Demonstration recognized discrimination against people of color
THE SANTA CLARA
October 30, 2014
Last week, nearly 60 students laid down on chalk outlines of bodies drawn in front of Shapell Lounge to mimic the appearance of a crime scene.
At the end of their demonstration, the students stood in a circle, held hands and sang “Lift Every Voice and Sing,” the black national anthem.
To protest police brutality, members of Igwebuike, Santa Clara’s black student union, held a demonstration for National Anti Police Brutality Day on Oct. 22.
Igwebuike co-chairs, juniors Lauren Gardiner and Semani Yehdego, organized the protest in an effort to raise public awareness of police brutality against unarmed citizens. Gardiner said part of Igwebuike’s job on campus is to represent people of color. She said the demonstration accomplished this goal, since victims of police-initiated violence are disproportionately black.
The issue of police violence against African Americans recently gained national attention after a police officer shot black teenager Michael Brown in Ferguson, Miss. this August. Outrage among the black community about the shooting sparked a series of protests in Ferguson, which gained national attention.
Among the Ferguson protesters was author and activist Cornel West, who was arrested on Oct. 13, just 10 days after he visited Santa Clara to speak about activism within the black community. Yehdego said West’s arrest helped inspire Igwebuike’s decision to hold the demonstrations.
“(The Igwebuike protest) demonstrates (Santa Clara’s) mission,” Yehdego said. “This is how we can show what we’ve learned about social justice.”

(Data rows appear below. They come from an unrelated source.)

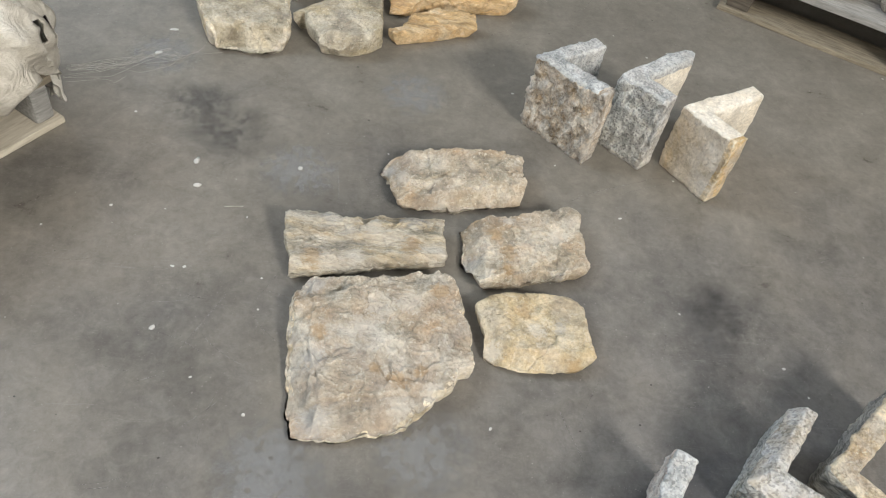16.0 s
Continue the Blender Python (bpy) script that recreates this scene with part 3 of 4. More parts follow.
stone("flat_stone", (0.273, 1.950), 0.05, [(-11.0, -0.7), (-10.4, 3.0), (-9.7, 4.9), (-7.9, 5.2), (-2.1, 3.6), (0.9, 3.2), (5.1, 3.6), (11.4, 3.9), (14.0, 3.5), (12.0, -1.1), (12.6, -3.7), (11.1, -5.0), (-0.4, -6.7), (-5.3, -6.0), (-10.4, -5.3), (-10.5, -2.5)],
      tan_strata, "ridged buff stone block with a clean split at one end", G1, 0.008, 0.0025, 0.005, [(0, -1, 2.8, 1.0)], [(-1, 0.05, -8.2, -0.35), (0.1, -1, 0.4, 0.2)], seed=8, flakes=2, soft=1,
      chips=0.9, marks=[("pale", 7.2, -3.8, 1.7), ("pale", 8.7, -5.6, 1.3), ("dark", 7.1, 0.1, 1.5), ("blue", 10.2, 1.5, 1.5), ("rust", -3.1, -6.3, 1.8), ("pale", -10.2, -3.8, 1.1)])
stone("flat_stone", (0.084, 1.791), 0.055, [(-16.2, -3.4), (-15.9, 0.1), (-15.6, 3.0), (-12.4, 5.7), (-6.8, 8.1), (-0.8, 8.9), (2.0, 9.6), (4.8, 8.6), (9.6, 8.4), (13.8, 7.6), (15.2, 5.2), (15.2, 1.7), (15.6, -1.9), (14.8, -4.0), (13.2, -5.6), (8.9, -6.3), (4.3, -6.3), (-1.2, -6.9), (-5.7, -6.9), (-12.8, -6.2), (-15.4, -5.4), (-16.1, -3.5)],
      tan_warm, "large rounded warm buff stone with pitted corners", G1, 0.018, 0.002, 0.005, [(0, -1, 3.3, 0.9), (-0.5, 0.87, 6.2, 0.75), (0.1, 1, 5.5, 0.7)], seed=9,
      chips=0.5, marks=[("pale", 10.5, 1.4, 2.0), ("pale", -12.9, -3.1, 1.8), ("dark", 11.3, -4.2, 1.1), ("dark", -8.8, 3.6, 1.3), ("rust", 2.2, -7.4, 2), ("blue", 4.1, -2.3, 1.8), ("rust", 0.3, 3.8, 1.8), ("pale", -1.8, 4.0, 1.4)])

# ---- flat stones of the far arrangement ----
G2 = "flat stones round the big slab"
stone("flat_stone", (0.045, 2.914), 0.05, [(-16.6, 0.7), (-15.0, 4.3), (-11.9, 6.2), (-4.4, 6.8), (3.1, 7.8), (10.9, 8.7), (15.0, 6.3), (15.0, 3.6), (15.4, 0.2), (16.2, -1.3), (14.7, -4.7), (7.2, -6.8), (1.0, -8.2), (-9.8, -9.2), (-12.4, -9.3), (-13.7, -5.1), (-15.4, -0.2)],
      rust_block, "oblong grey buff stone with split faces", G2, 0.007, 0.003, 0.004, [(0.2, -1, 5.2, 1.6), (-1, 0, 10.0, 0.6)], [(0.9, 0.1, -5.4, -0.5), (-0.9, 0.3, 12.5, 0.8)], seed=11, flakes=3, soft=1,
      chips=1.0, marks=[("pale", -11.7, -1.8, 1.6), ("pale", -2.9, -9.1, 2.2), ("pale", 3.0, -8.9, 2.0), ("rust", -1.9, -11.9, 1.4), ("dark", -5.2, -6.1, 0.9), ("blue", -14.8, 1.3, 1.6)])
stone("flat_stone", (-0.158, 2.702), 0.06, [(-14.6, 4.4), (-13.9, 5.6), (-10.1, 5.8), (-5.8, 6.3), (-2.5, 5.0), (3.0, 6.0), (18.2, 7.0), (18.0, 0.8), (18.5, -2.0), (18.6, -3.8), (14.1, -4.3), (5.2, -5.8), (-1.2, -7.1), (-7.5, -8.6), (-12.2, -9.0), (-13.5, -2.8), (-14.3, 2.1)],
      grey_ledge, "ridged grey green ledge stone with long cracks", G2, 0.008, 0.003, 0.004, [(0.15, -1, 4.8, 1.3)], [(0.02, -1, -2.6, 0.6), (0.08, -1, 0.2, 1.1), (-0.02, 1, 3.9, 1.6)], seed=12, flakes=2, soft=1,
      chips=1.0, marks=[("pale", 0.4, -4.3, 1.8), ("pale", 3.5, 2.3, 1.8), ("blue", -5.5, 4.5, 2.0), ("blue", 11.3, 5.2, 2.5), ("dark", -8.3, -2.2, 1), ("dark", -2.9, -2.2, 1), ("dark", 6.8, -5.9, 1), ("rust", -8.0, -5.7, 1.8), ("rust", 11.2, -1.4, 2)])
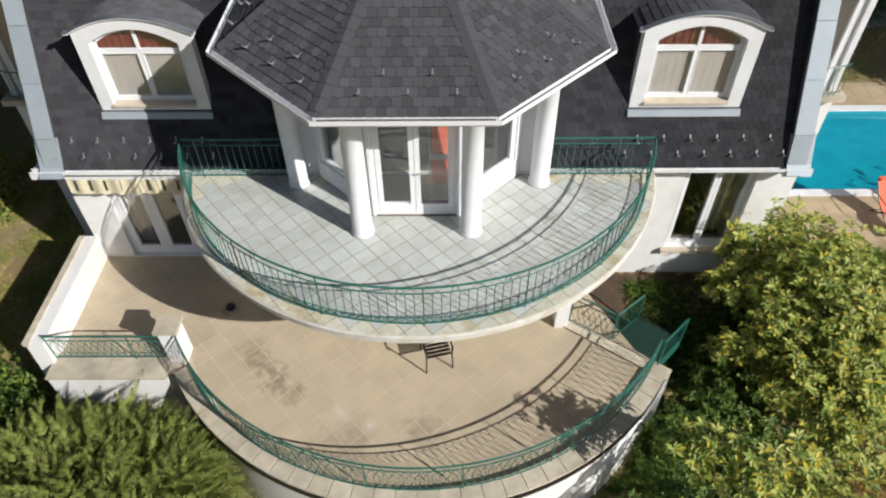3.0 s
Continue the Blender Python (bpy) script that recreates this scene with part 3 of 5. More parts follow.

The demonstrators did not solely pay tribute to black victims, nor did they deride police officers.
Yehdego said that she has friends and family in law enforcement, and that she has no ill will towards the institution or towards the people in law enforcement.
“We’re not calling for a war on police officers,” she said. “It’s just our way of saying that people shouldn’t be killed if they’re not armed and dangerous.”
Junior Kendall McIntosh, who participated in the demonstration, said that although the message of the protest may not reach far beyond campus, he participated because the cause is important to him and to the rest of the black community.
“Each generation has their own protest or movement,” he added. “This one could be ours.”